As will be appreciated, the shape and size of the end of the head, particularly the smaller cruciform part formed by the surfaces 23, 24 matches the cruciform slot in the head of the screw so that the head 20 accurately engages with the head so that drive to the member 18 is effectively transmitted to the screw 35 so as to drive the screw through the fitting 34, whether provided with countersunk bore or not, and into engagement with the plug 10. The part of the screw entering the plug 10 tightly engages therewithin to provide a secure fixing of the fitting 34

to the wall 32 as shown in Figure 16. Of course where a countersunk bore is already provided in the fitting 34, it will be possible for the screw to be manually engaged in the bore until the end of the screw is just flush with the rear surface of the fitting 34, the fitting then being positioned at the plug 10 and the remaining driving of the screw being effected by the member 18. Alternatively the screw could be fully screwed in solely manually. The fitting need not, in its final state, be engaged against the wall surface, if this is not required.
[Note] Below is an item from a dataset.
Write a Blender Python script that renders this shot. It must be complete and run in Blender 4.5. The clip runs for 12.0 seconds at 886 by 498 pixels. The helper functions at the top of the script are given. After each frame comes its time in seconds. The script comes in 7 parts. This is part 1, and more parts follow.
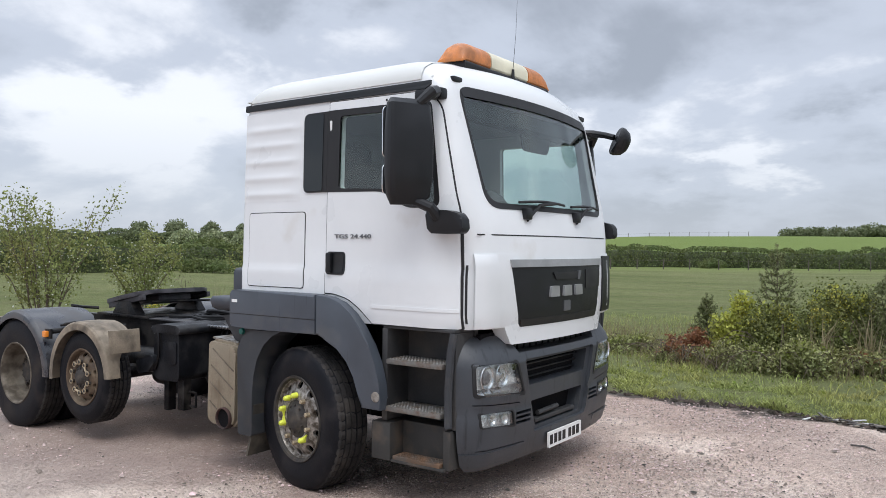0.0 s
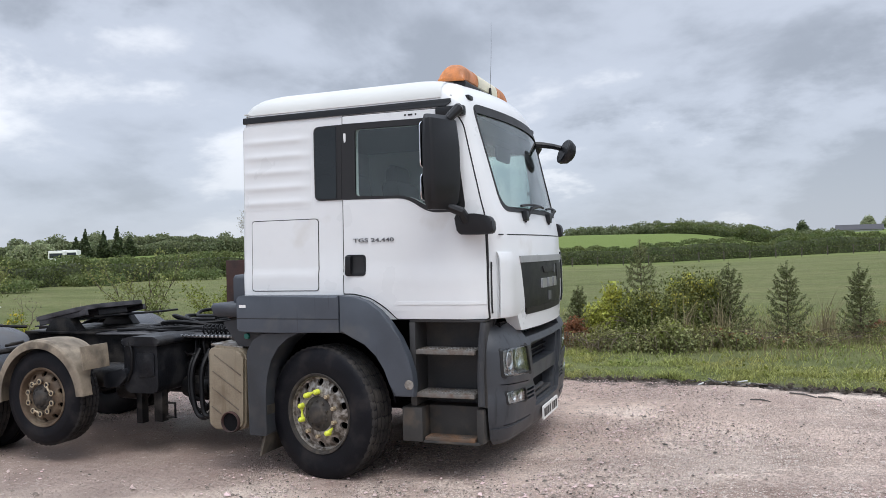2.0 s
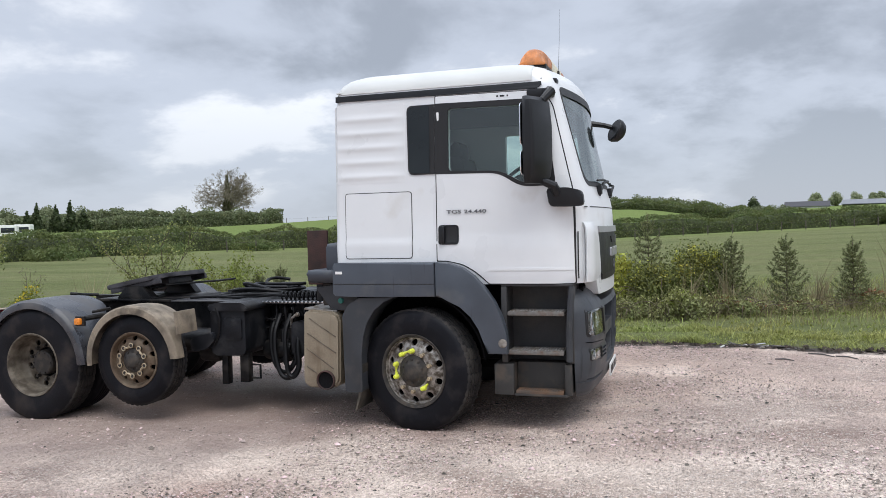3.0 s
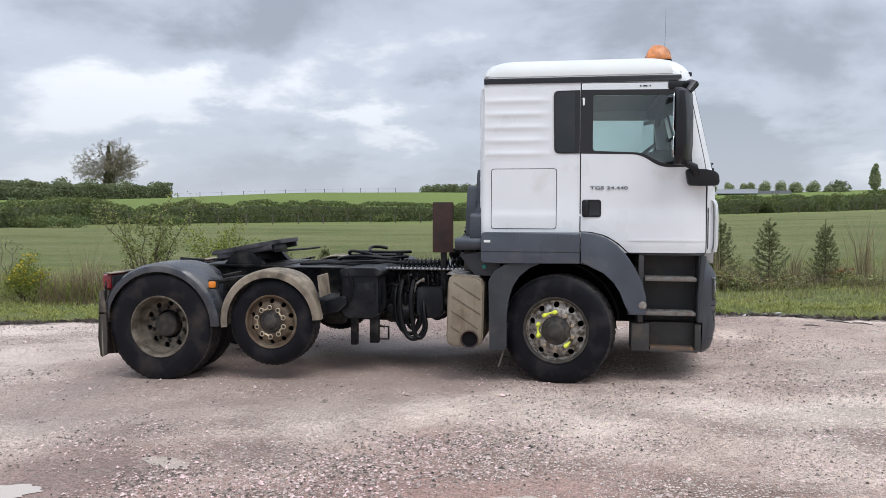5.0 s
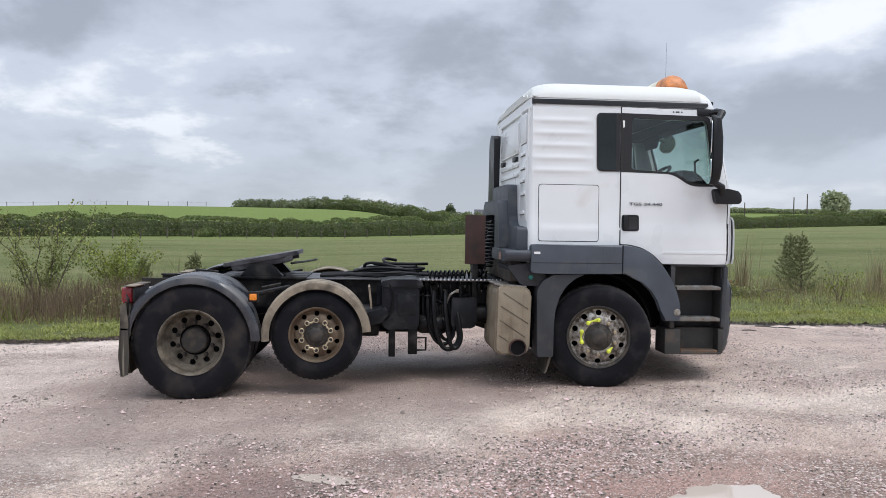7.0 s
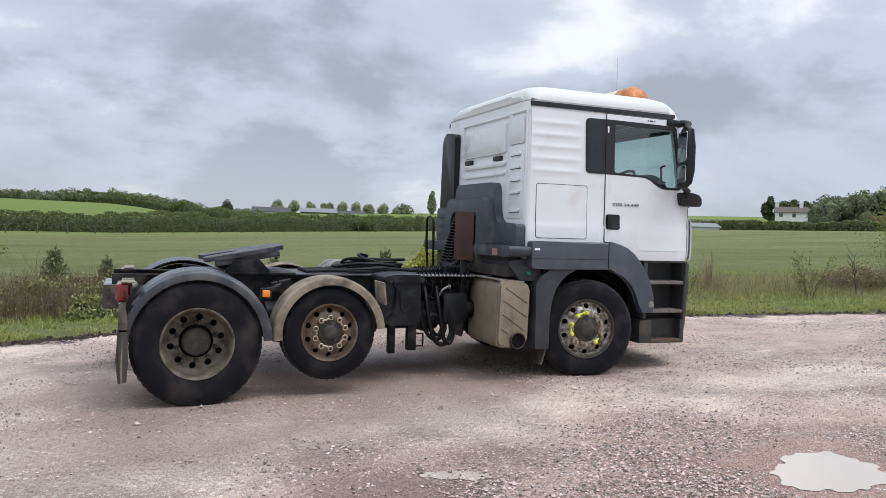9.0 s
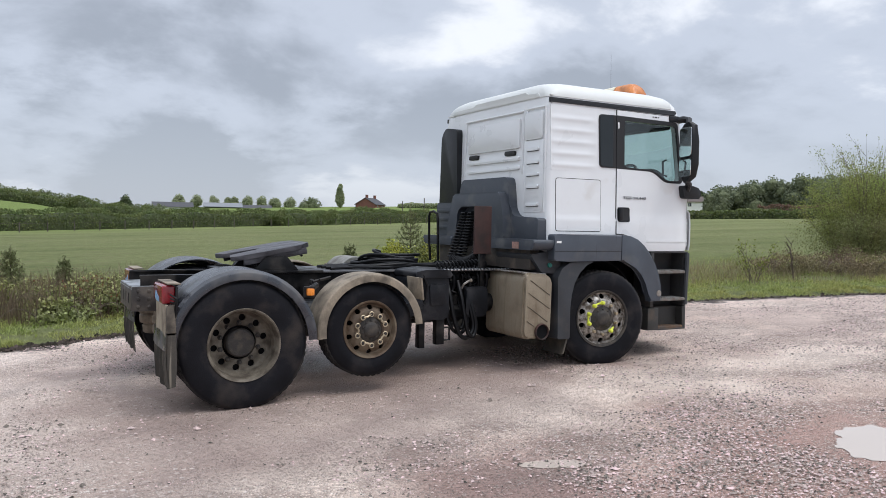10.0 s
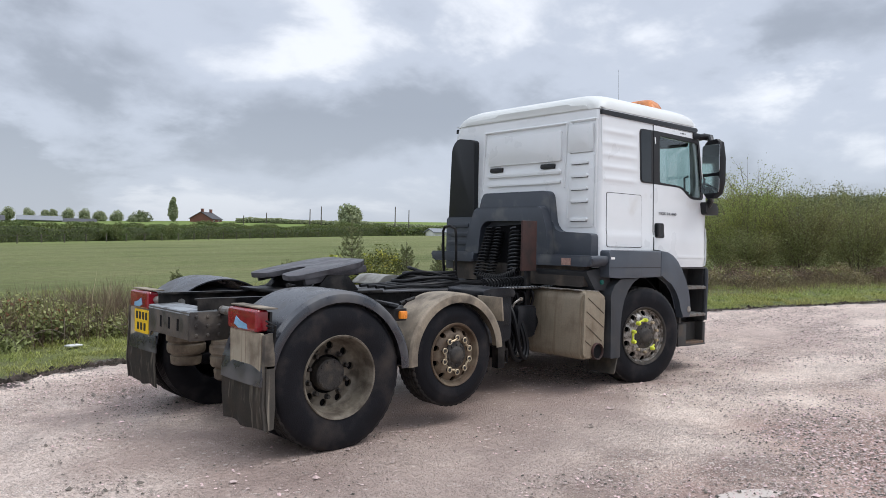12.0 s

With the size of hole referred to above, and with a typical sized plug, a No. 10 wood screw is suitable for fixing a fitting 34 in the form of timber, the screw needing to penetrate at least 25 mm into the plug for a secure fitting. It will however be appreciated that these dimensions are by way of example only.

It will be appreciated that the present invention is particularly advantageous in that a single drill or drive bit 18 can be used for all three parts of the fixing operation, the member 18 thus remaining engaged with the drill for as many fixing plugs as need to be secured. Additionally no other tools, such as a hammer or a screw driver, are required to insert the plugs and to tighten fixing screws. With many known fixing plugs it is necessary to hammer them into their respective drilled holes and this can lead to damage to the end of the plugs. As the head 20 engages accurately with the forward inner end of the plug, there is the additional advantage that driving force is applied directly to the front of the plug adjacent the leading part of the thread which cuts into the wall and as maximum torque is applied to the plug it is driven smoothly into the hole 33 and engages by means of its thread 17. The advantage of using the powered member 18 to drive the fixing screw

into the plug is of course that no manual labour is required, thus overcoming any difficulties should a slightly oversized screw be used with a particular fixing plug, which could make manual driving in difficult.

It is envisaged that the member 18 would be sold with a multiplicity of fixing plugs, for example 50, as a kit of parts. Fixing screws for the plugs could also be provided in said kit. The member 18 could of course be sold alone.